The THC Roof Top Bar just outside Tapae Gate has gone from cool obscurity to backpacker fame. For this reason many people come to the bar and feel disappointed as THC was billed as something amazing.

It isn’t really. But it is a great bar with club atmosphere. It is a great location on top of a tall building. You go up several flights of rickety stairs. The walls are decorated in glow art and weird decorations. You immerge to a large roof top bar. All the seating is on mats on the floor with low tables.

It is open top with girders above. The feel of the bar is quite unique, and very much enhanced with lovingly strange décor. It is partly acid party and partly reggae bar in Haad Rin. Indeed there is a Koh Phangan feel to the place. That feeling comes from the loud music. For many it feels like a jarring contradiction – a chilled roof top bar with a name that references weed with Bob Marley pictures but playing loud house music. It might be a perfect place for a reggae bar but the problem is that Chiang Mai isn’t a remote beach in Koh Phangan where they smoke weed. Reggae would be soporific in the urban context of Chiang Mai. Much more ‘Saturday night’ is a banging house soundtrack to the night.

Another Koh Phangan echo is the house music. The DJs are often really good at THC Roof Top Bar. They mix with care and verve and come up with plenty of surprising tunes. This reminds you of Koh Phangan were the quality of DJing is very high.

THC is one of those bars where on occasion people get in the mood and dance a bit. The views are great and it makes a good spot for a couple of drinks on a big night out. The only downer is that the drinks are a little pricey. For the same price you could go to a bigger club, but then you would lose the intimate and funky atmosphere.

Beware

If you aren’t keen on sitting on the floor where cockroaches and rats might be scurrying then this probably isn’t the bar for you. You just can’t stop nature in Thailand.

Sunday, 25 January 2015

Wat Lok Molee

Wat Lok Molee (also spelt Wat Lok Moli) is one of the first temples many visitors to Chiang Mai encounter because it is near several popular hotels. It is also near Chang Puak City Gate.

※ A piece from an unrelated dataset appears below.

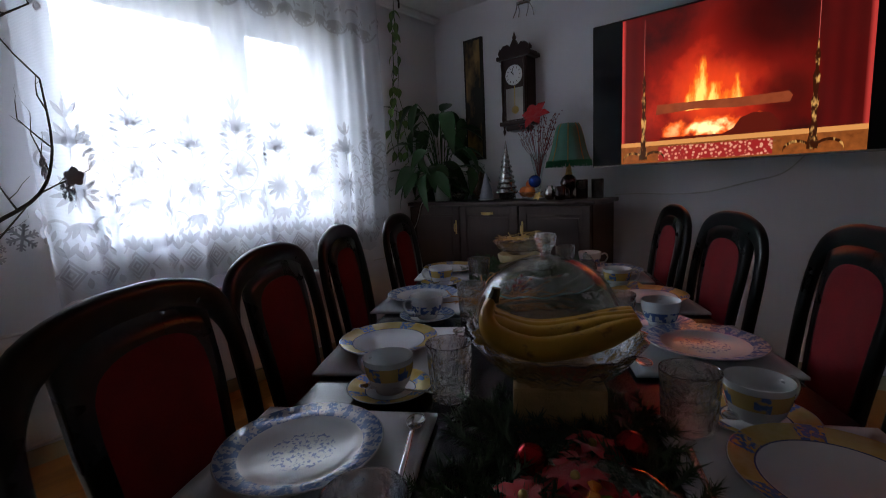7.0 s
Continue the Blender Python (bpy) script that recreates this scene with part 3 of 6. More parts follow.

It is not known when the temple was built. It is first mentioned in 1367 AD. The temple was home to Burmese monks invited by the Siamese King to teach Theravada Buddhism.

It is a plain temple. The chedis have not received new stucco. Of note are the wooden façade and beautifully sculptured snakes or naga. The Vimarn, or hall, in front of the chedis is worth a look inside.

It won’t take you more than 30 minutes to take in this temple. If you are staying near the centre or in the old city it is easy to walk to the temple.

Wat Lok Molee is a working temple so you will see monks wandering about. As always it should be mentioned, to respect Thai culture and to dress modestly inside the temple compound. Entry is free.

Just outside the entrance to the temple there is a small shop selling drinks.

Many people comment on Trip Advisor and elsewhere that they liked Wat Lok Molee because it is a peaceful location not teaming with tourists. You can get in touch with the serenity which is at the heart of Buddhism, and which is in complete contrast to the hustle and bustle of Thailand’s second city.